HDXPRT, like most other application-based benchmarks, works by timing lots of individual operations. Some other benchmarks just time the entire script. The downside of that approach is that the time includes things that are constant regardless of the speed of the underlying hardware. Some things, like how fast a menu drops down or text scrolls, are tied to the user experience and should not go faster on a faster system. Including those items in the overall time dilutes the importance of the operations that we wait on and are frustrated by, the operations we need to time.
In the case of HDXPRT 2011, we time between 20 and 30 operations. We then roll these up into the times we report as well as the overall score. We do not, however, report the individual times. We expect to include even more timed operations in HDXPRT 2012. As we have been thinking about what the right metrics are, we have started to wonder what to do with all of those times. We could total up the times of similar operations and create additional results. For example, we could total up all the application load times and produce an application-load result. Or, we could total up all the times for an individual application and produce an application result. I can definitely see value in results like those.

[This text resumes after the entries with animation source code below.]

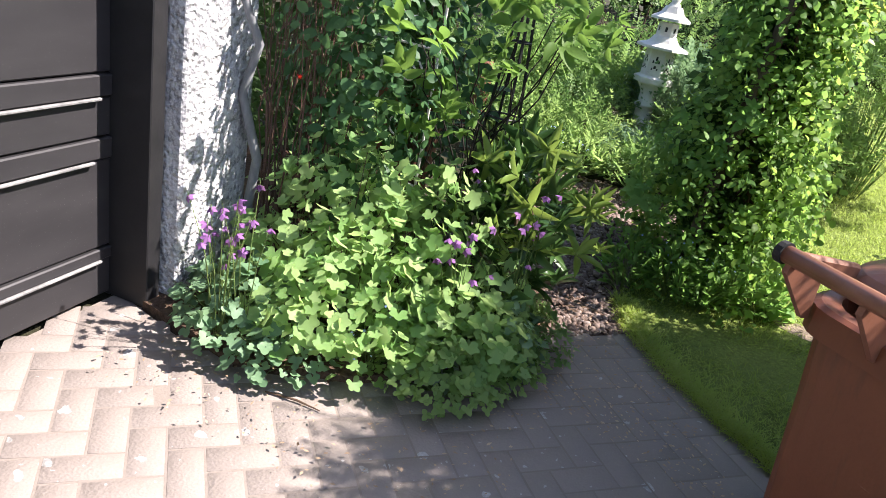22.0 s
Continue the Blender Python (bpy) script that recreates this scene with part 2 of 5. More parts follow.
def door_material():
    m = Nodes("black_painted_door", 0.48, 0.35)
    p = m.place()
    dust = m.voronoi(p, 90.0)
    n = m.noise(m.scaled(p, (1, 1, 4)), 2.5, 5)
    c = m.mix(n, (0.015, 0.0145, 0.016), (0.038, 0.036, 0.038))
    m.colour(m.mix(m.math("MULTIPLY", m.ramp(dust, (0.05, 0.5), (0.12, 0.0)), n), c, (0.25, 0.23, 0.22)))
    m.bump(n, 0.1, 0.003)
    return m.mat


def bin_material():
    """Moulded brown plastic with grimy patches, drips and pale scratches."""
    m = Nodes("brown_moulded_plastic", 0.42, 0.45)
    p = m.place()
    big, fine = m.noise(p, 2.6, 5, 0.6), m.noise(p, 120.0, 3)
    c = m.mix(m.ramp(big, (0.35, 0.0), (0.65, 1.0)), (0.118, 0.034, 0.014), (0.165, 0.052, 0.022))
    drip = m.noise(m.scaled(p, (26, 26, 1.6)), 1.0, 4, 0.6)
    c = m.mix(m.ramp(drip, (0.56, 0.0), (0.72, 0.55)), c, (0.065, 0.026, 0.014))
    scuff = m.noise(m.scaled(p, (3, 3, 70)), 1.0, 3, 0.7, 1.5)
    c = m.mix(m.math("MULTIPLY", m.ramp(scuff, (0.70, 0.0), (0.73, 0.6)), m.ramp(m.noise(p, 5.0, 3), (0.5, 0.0), (0.62, 1.0))), c, (0.34, 0.20, 0.14))
    m.colour(m.mix(m.math("MULTIPLY", fine, 0.25), c, (0.07, 0.022, 0.010)))
    m.rough(m.math("ADD", 0.34, m.math("MULTIPLY", big, 0.25)))
    m.bump(m.math("ADD", fine, big), 0.10, 0.004)
    return m.mat


M = {}
M["paver"] = paver_material("paver_block", True)
M["paver_far"] = paver_material("paver_blocks", False)
M["joint"] = joint_material()
M["soil"] = soil_material("bed_soil", (0.10, 0.066, 0.046), (0.16, 0.105, 0.075))
M["earth"] = soil_material("earth", (0.035, 0.032, 0.020), (0.05, 0.05, 0.028))
M["concrete"] = plain_material("concrete_slab", (0.24, 0.222, 0.202), (0.31, 0.288, 0.262), 3.0, 0.85, 0.25, bump=0.3)
M["roughcast"] = roughcast_material()
M["door"] = door_material()
M["door_edge"] = plain_material("scuffed_pale_edge", (0.10, 0.10, 0.10), (0.30, 0.295, 0.29), 20.0, 0.6, 0.3)
M["frame_paint"] = plain_material("black_frame_paint", (0.012, 0.012, 0.013), (0.022, 0.021, 0.022), 12.0, 0.45, 0.4)
M["gate_paint"] = plain_material("grey_green_wood_paint", (0.085, 0.110, 0.120), (0.115, 0.145, 0.152), 7.0, 0.55, 0.3, bump=0.3)
M["table_paint"] = plain_material("sage_wood_paint", (0.19, 0.25, 0.255), (0.23, 0.295, 0.30), 9.0, 0.55, 0.3, bump=0.25)
M["bin"] = bin_material()
M["bin_lid"] = plain_material("sun_bleached_brown_plastic", (0.185, 0.074, 0.043), (0.225, 0.098, 0.060), 3.0, 0.42, 0.45, bump=0.08, grain=120.0)
M["rubber"] = plain_material("black_rubber", (0.012, 0.012, 0.012), (0.022, 0.021, 0.020), 20.0, 0.75, 0.25)
M["paper"] = plain_material("white_paper_label", (0.72, 0.70, 0.68), (0.80, 0.78, 0.76), 30.0, 0.6, 0.3)
M["grey_pot"] = plain_material("grey_plastic_pot", (0.13, 0.13, 0.135), (0.17, 0.17, 0.175), 6.0, 0.6, 0.35)
M["terracotta"] = plain_material("terracotta", (0.40, 0.185, 0.095), (0.54, 0.30, 0.18), 7.0, 0.8, 0.2, bump=0.3)
M["blue_glaze"] = plain_material("cobalt_blue_glaze", (0.012, 0.035, 0.24), (0.02, 0.07, 0.36), 6.0, 0.14, 0.6, bump=0.05)
M["black_glaze"] = plain_material("dark_glazed_stoneware", (0.022, 0.024, 0.030), (0.045, 0.047, 0.055), 9.0, 0.3, 0.5)
M["teal"] = plain_material("teal_plastic", (0.012, 0.115, 0.115), (0.018, 0.145, 0.145), 9.0, 0.35, 0.5)
M["stone"] = plain_material("white_reconstituted_stone", (0.56, 0.54, 0.50), (0.70, 0.68, 0.63), 9.0, 0.85, 0.2, bump=0.4)
M["slate"] = plain_material("slate_grey_planter", (0.07, 0.09, 0.115), (0.13, 0.155, 0.185), 9.0, 0.7, 0.3, bump=0.5)
M["rust"] = plain_material("rusty_iron", (0.030, 0.024, 0.022), (0.10, 0.058, 0.040), 14.0, 0.65, 0.4, metal=0.35, bump=0.4)
M["pebble"] = plain_material("smooth_tan_cobble", (0.34, 0.205, 0.115), (0.43, 0.28, 0.17), 12.0, 0.55, 0.3)
M["bark"] = bark_material("bark", (0.045, 0.034, 0.024), (0.13, 0.10, 0.07))
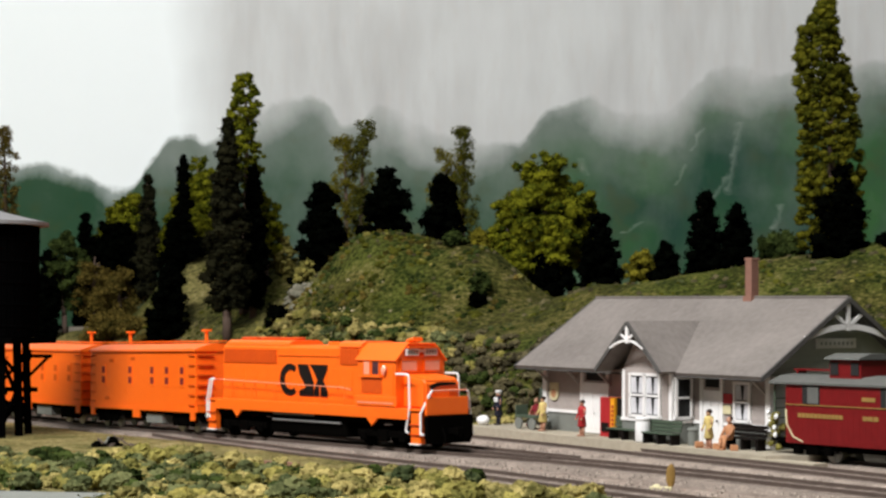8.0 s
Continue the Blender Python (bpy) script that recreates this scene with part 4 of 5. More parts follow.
# ---- water tower ----
def water_tower():
    w = thing("water_tower", at(-23.85, 96.2, -0.55, -10), "black timber water tank on a braced trestle", "water tower")
    r, zb, zt = 2.9, 5.3, 11.15
    part("tank", Shape().lathe([(r * 0.97, zb), (r, zb + 0.1), (r * 0.98, zt)], n=40), M["tower"], w, "black staved tank")
    for k in range(40):
        a = 2 * math.pi * k / 40
        part("stave", Shape().box(math.cos(a) * (r + 0.01), math.sin(a) * (r + 0.01), (zb + zt) / 2, 0.08, 0.4, zt - zb, rz=math.degrees(a)), M["tower"], w)
    for k in range(5):
        z = zb + 0.5 + k * 1.1
        part("hoop", Shape().lathe([(r + 0.07, z), (r + 0.1, z + 0.05), (r + 0.07, z + 0.1)], n=40), M["tower"], w)
    part("roof", Shape().lathe([(r + 0.55, zt - 0.12), (r + 0.55, zt + 0.06), (r * 0.5, zt + 0.52), (0.1, zt + 0.92)], n=24), M["tower_roof"], w, "grey conical roof")
    part("tank_base", Shape().box(0, 0, zb - 0.18, 5.9, 5.9, 0.3), M["tower"], w)
    g = 1.95
    legs = [(sx * g, y) for sx in (-1, 0, 1) for y in (-g, 0.1, 1.25)]
    for x, y in legs:
        part("leg", Shape().beam((x * 1.08, y * 1.08, 0), (x, y, zb - 0.3), 0.34, 0.34), M["tower"], w)
        part("footing", Shape().box(x * 1.08, y * 1.08, 0.06, 0.8, 0.8, 0.3, bevel=0.03), M["skirt"], w)
    for y in (-g, g):
        for a, b in ((-g, 0), (0, g)):
            for z in (0.5, 2.6):
                part("brace", Shape().beam((a, y, z), (b, y, z + 2.0), 0.14, 0.16).beam((b, y, z), (a, y, z + 2.0), 0.14, 0.16), M["tower"], w)
        part("girt", Shape().box(0, y, 2.55, 4.6, 0.2, 0.24), M["tower"], w)
    for x in (-g, 0, g):
        part("brace", Shape().beam((x, -g, 0.5), (x, g, 4.4), 0.14, 0.16).beam((x, g, 0.5), (x, -g, 4.4), 0.14, 0.16), M["tower"], w)
    part("platform_bracket", Shape().box(2.95, 0.1, 4.33, 1.7, 0.3, 0.18).beam((2.3, 0.1, 3.0), (3.65, 0.1, 4.28), 0.13, 0.13), M["tower"], w)


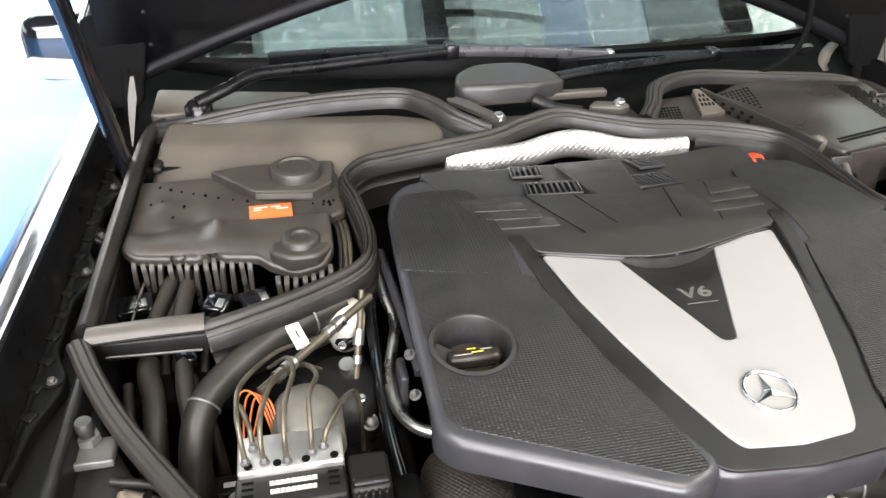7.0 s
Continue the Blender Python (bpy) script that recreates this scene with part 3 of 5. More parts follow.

Another possibility is to try and look at the general pattern of the results to understand responsiveness. One way would be to collect the times in a histogram, where buckets correspond to ranges of response times for the operations. Such a histogram might give a sense of how responsive a target system feels to an end user. There are certainly other possibilities as well.
If nothing else, I think it makes sense to expose these times in some way. If we make them available, I’m confident that people will find ways to use them. My concern is the danger of burdening a benchmark with too many results. The engineer in me loves all the data possible. The product designer knows that focus is critical. Successful benchmarks have one or maybe two results. How to balance the two?
One wonder of this benchmark development community is the ability to ask you what you think. What would you prefer, simple and clean or lots of numbers? Maybe a combination where we just have the high-level results we have now, but also make other results or times available in an “expert” or an “advanced” mode? What do you think?